* _STATED PROBLEM_: What lines of the data hold the string "roll"? Pull each one out.
--- DATASET CONTENT ---
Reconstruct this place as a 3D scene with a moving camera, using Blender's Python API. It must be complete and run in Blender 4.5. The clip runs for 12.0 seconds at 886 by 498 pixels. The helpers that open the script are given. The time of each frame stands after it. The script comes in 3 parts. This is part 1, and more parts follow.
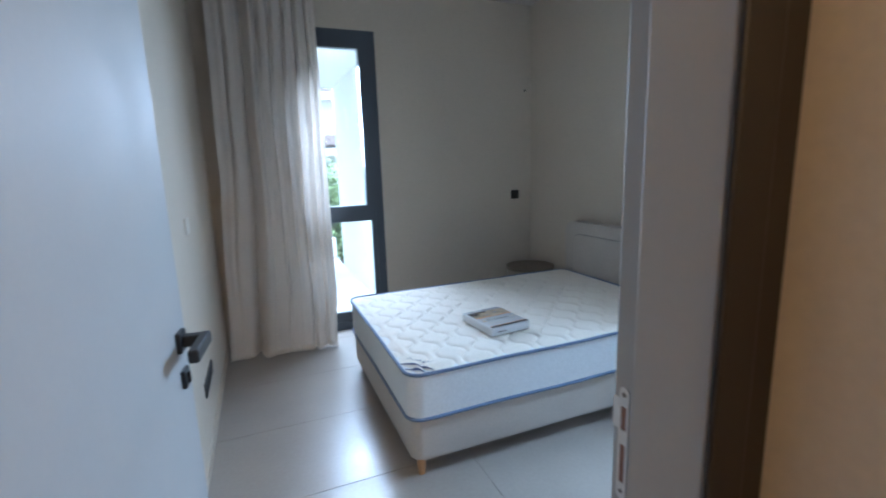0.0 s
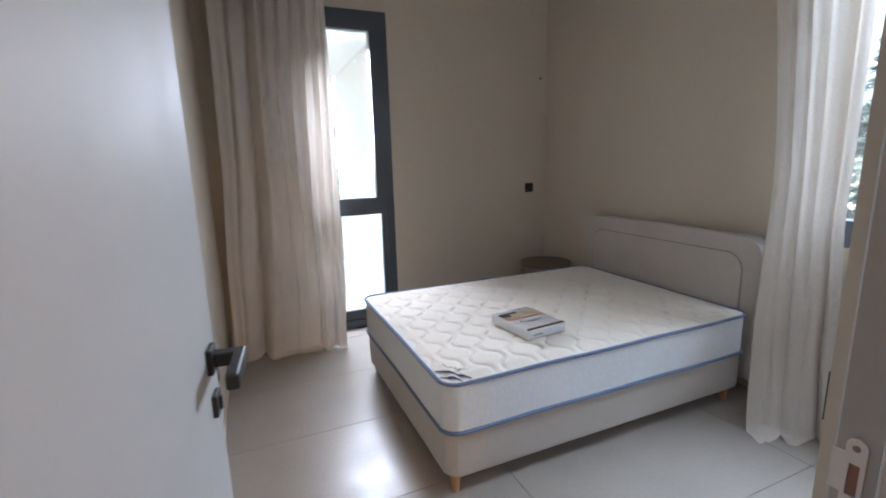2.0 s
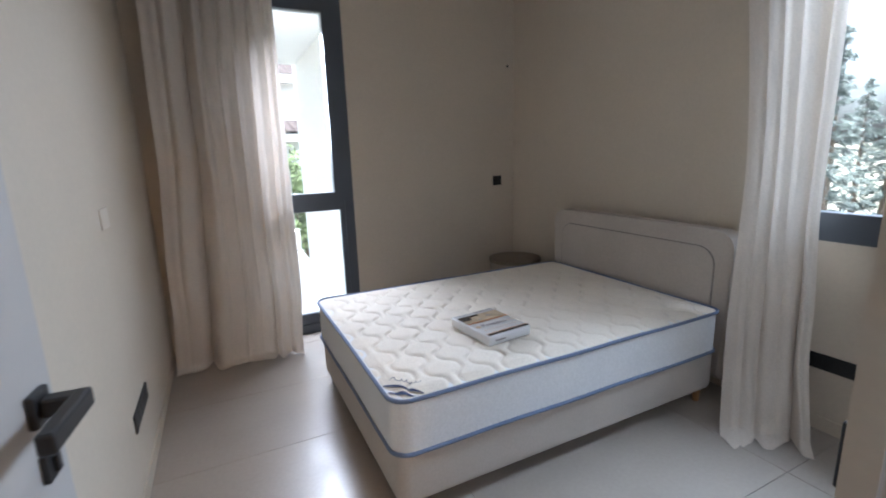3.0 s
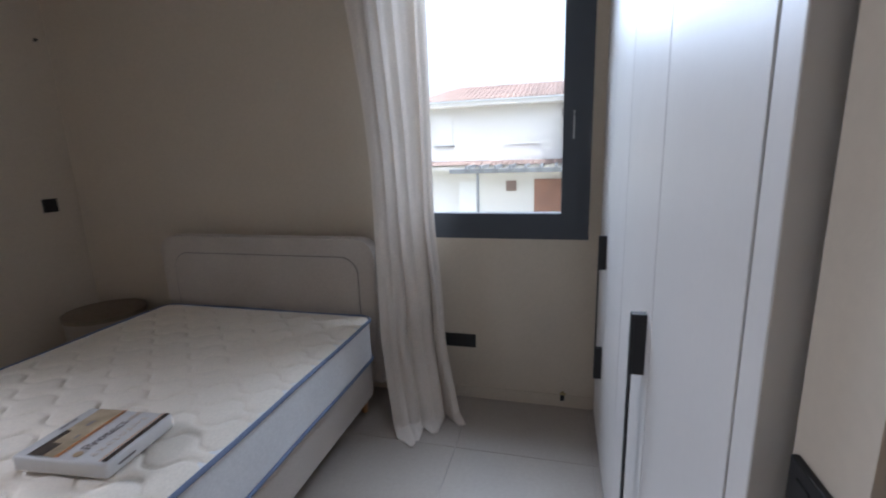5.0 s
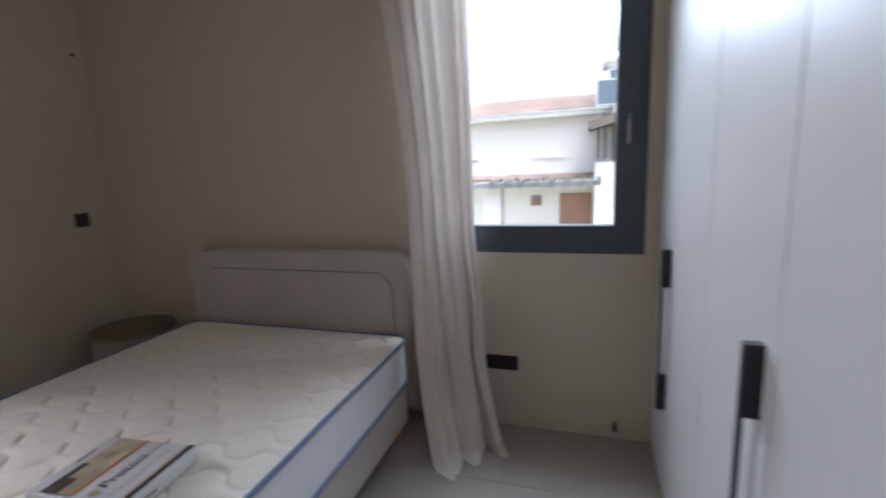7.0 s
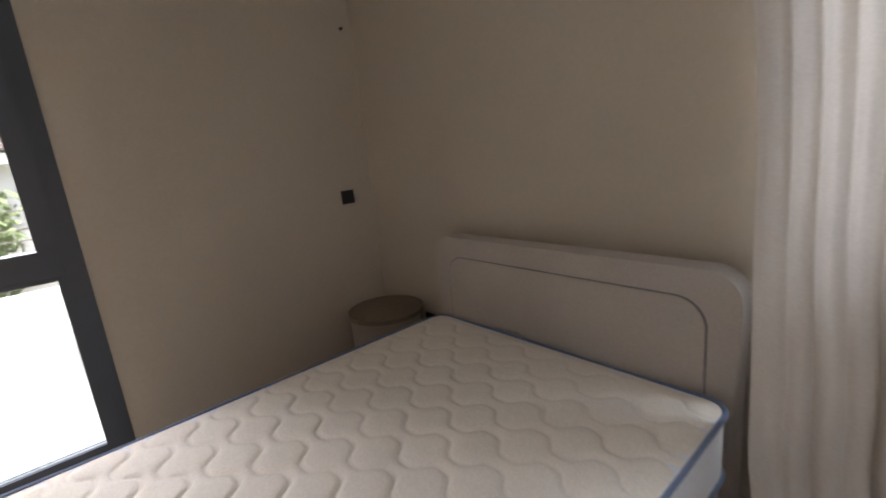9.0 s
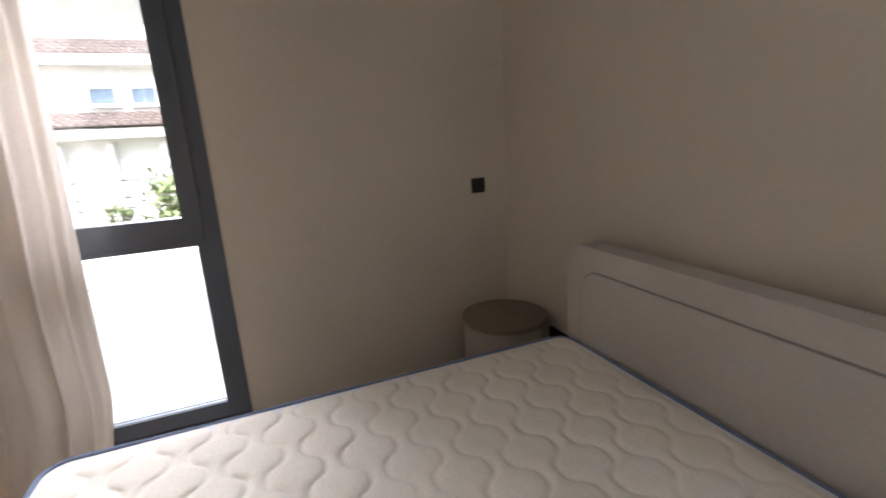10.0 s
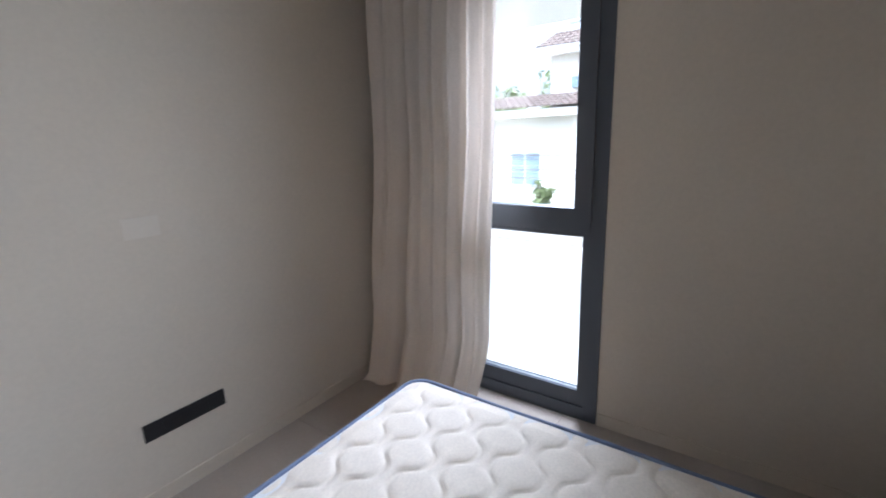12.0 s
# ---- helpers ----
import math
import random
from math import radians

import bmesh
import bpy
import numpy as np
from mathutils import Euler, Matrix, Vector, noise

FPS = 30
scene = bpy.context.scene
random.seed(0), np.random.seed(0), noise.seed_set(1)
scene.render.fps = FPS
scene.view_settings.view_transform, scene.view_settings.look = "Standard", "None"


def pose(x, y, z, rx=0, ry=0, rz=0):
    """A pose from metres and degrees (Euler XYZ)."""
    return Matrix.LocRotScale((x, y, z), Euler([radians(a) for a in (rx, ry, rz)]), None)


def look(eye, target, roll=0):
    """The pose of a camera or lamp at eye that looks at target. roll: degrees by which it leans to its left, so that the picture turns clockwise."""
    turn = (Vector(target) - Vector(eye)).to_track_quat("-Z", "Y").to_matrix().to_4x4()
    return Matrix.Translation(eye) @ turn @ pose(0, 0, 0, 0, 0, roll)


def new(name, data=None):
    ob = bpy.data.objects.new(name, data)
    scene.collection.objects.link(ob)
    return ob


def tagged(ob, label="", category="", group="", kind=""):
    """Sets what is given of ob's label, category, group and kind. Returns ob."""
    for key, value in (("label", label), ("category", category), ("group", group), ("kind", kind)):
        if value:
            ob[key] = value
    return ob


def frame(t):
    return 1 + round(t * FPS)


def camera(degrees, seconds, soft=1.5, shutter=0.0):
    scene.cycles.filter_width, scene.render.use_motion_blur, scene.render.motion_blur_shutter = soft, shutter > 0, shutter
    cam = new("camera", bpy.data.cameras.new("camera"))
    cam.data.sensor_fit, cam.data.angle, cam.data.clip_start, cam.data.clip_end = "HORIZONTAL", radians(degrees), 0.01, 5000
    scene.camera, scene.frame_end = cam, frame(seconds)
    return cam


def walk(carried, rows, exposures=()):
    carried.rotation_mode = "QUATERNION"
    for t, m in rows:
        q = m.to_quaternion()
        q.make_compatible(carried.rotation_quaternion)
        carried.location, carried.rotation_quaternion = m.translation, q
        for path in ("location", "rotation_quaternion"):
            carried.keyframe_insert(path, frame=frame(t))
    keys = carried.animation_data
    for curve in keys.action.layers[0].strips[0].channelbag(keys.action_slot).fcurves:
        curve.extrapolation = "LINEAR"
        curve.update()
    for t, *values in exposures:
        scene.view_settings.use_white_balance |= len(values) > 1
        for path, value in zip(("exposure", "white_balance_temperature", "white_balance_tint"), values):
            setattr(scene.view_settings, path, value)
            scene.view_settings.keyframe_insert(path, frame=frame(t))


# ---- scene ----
---
* _SOLUTION TO THIS EXERCISE_:
def look(eye, target, roll=0):
    """The pose of a camera or lamp at eye that looks at target. roll: degrees by which it leans to its left, so that the picture turns clockwise."""
    return Matrix.Translation(eye) @ turn @ pose(0, 0, 0, 0, 0, roll)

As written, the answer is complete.